SET TASK:
Each line from the one that contains "Continue the Blender" to the end of the material must be set down exactly, and no line before it.

**********

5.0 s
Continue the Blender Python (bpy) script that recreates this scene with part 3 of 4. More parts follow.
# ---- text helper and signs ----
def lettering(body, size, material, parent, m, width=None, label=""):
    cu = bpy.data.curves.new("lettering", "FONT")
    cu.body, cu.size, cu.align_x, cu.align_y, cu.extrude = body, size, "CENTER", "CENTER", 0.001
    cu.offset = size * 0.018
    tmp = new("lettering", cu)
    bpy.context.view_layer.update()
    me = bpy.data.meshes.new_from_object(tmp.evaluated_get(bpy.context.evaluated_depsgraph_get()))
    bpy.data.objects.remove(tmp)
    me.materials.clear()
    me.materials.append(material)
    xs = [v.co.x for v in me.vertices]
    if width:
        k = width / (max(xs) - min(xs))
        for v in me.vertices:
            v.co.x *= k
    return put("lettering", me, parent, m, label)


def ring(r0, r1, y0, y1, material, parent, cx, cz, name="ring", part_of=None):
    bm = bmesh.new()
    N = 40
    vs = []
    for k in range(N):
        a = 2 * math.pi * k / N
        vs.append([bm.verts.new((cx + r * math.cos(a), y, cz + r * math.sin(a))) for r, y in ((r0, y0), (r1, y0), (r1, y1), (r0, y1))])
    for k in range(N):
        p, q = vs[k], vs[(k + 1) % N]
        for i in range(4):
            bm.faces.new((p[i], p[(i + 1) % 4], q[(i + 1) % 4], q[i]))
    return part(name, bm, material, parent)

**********

ANSWER TO THIS PROBLEM:
Continue the Blender Python (bpy) script that recreates this scene with part 3 of 4. More parts follow.
# ---- text helper and signs ----
def lettering(body, size, material, parent, m, width=None, label=""):
    cu = bpy.data.curves.new("lettering", "FONT")
    cu.body, cu.size, cu.align_x, cu.align_y, cu.extrude = body, size, "CENTER", "CENTER", 0.001
    cu.offset = size * 0.018
    tmp = new("lettering", cu)
    bpy.context.view_layer.update()
    me = bpy.data.meshes.new_from_object(tmp.evaluated_get(bpy.context.evaluated_depsgraph_get()))
    bpy.data.objects.remove(tmp)
    me.materials.clear()
    me.materials.append(material)
    xs = [v.co.x for v in me.vertices]
    if width:
        k = width / (max(xs) - min(xs))
        for v in me.vertices:
            v.co.x *= k
    return put("lettering", me, parent, m, label)


def ring(r0, r1, y0, y1, material, parent, cx, cz, name="ring", part_of=None):
    bm = bmesh.new()
    N = 40
    vs = []
    for k in range(N):
        a = 2 * math.pi * k / N
        vs.append([bm.verts.new((cx + r * math.cos(a), y, cz + r * math.sin(a))) for r, y in ((r0, y0), (r1, y0), (r1, y1), (r0, y1))])
    for k in range(N):
        p, q = vs[k], vs[(k + 1) % N]
        for i in range(4):
            bm.faces.new((p[i], p[(i + 1) % 4], q[(i + 1) % 4], q[i]))
    return part(name, bm, material, parent)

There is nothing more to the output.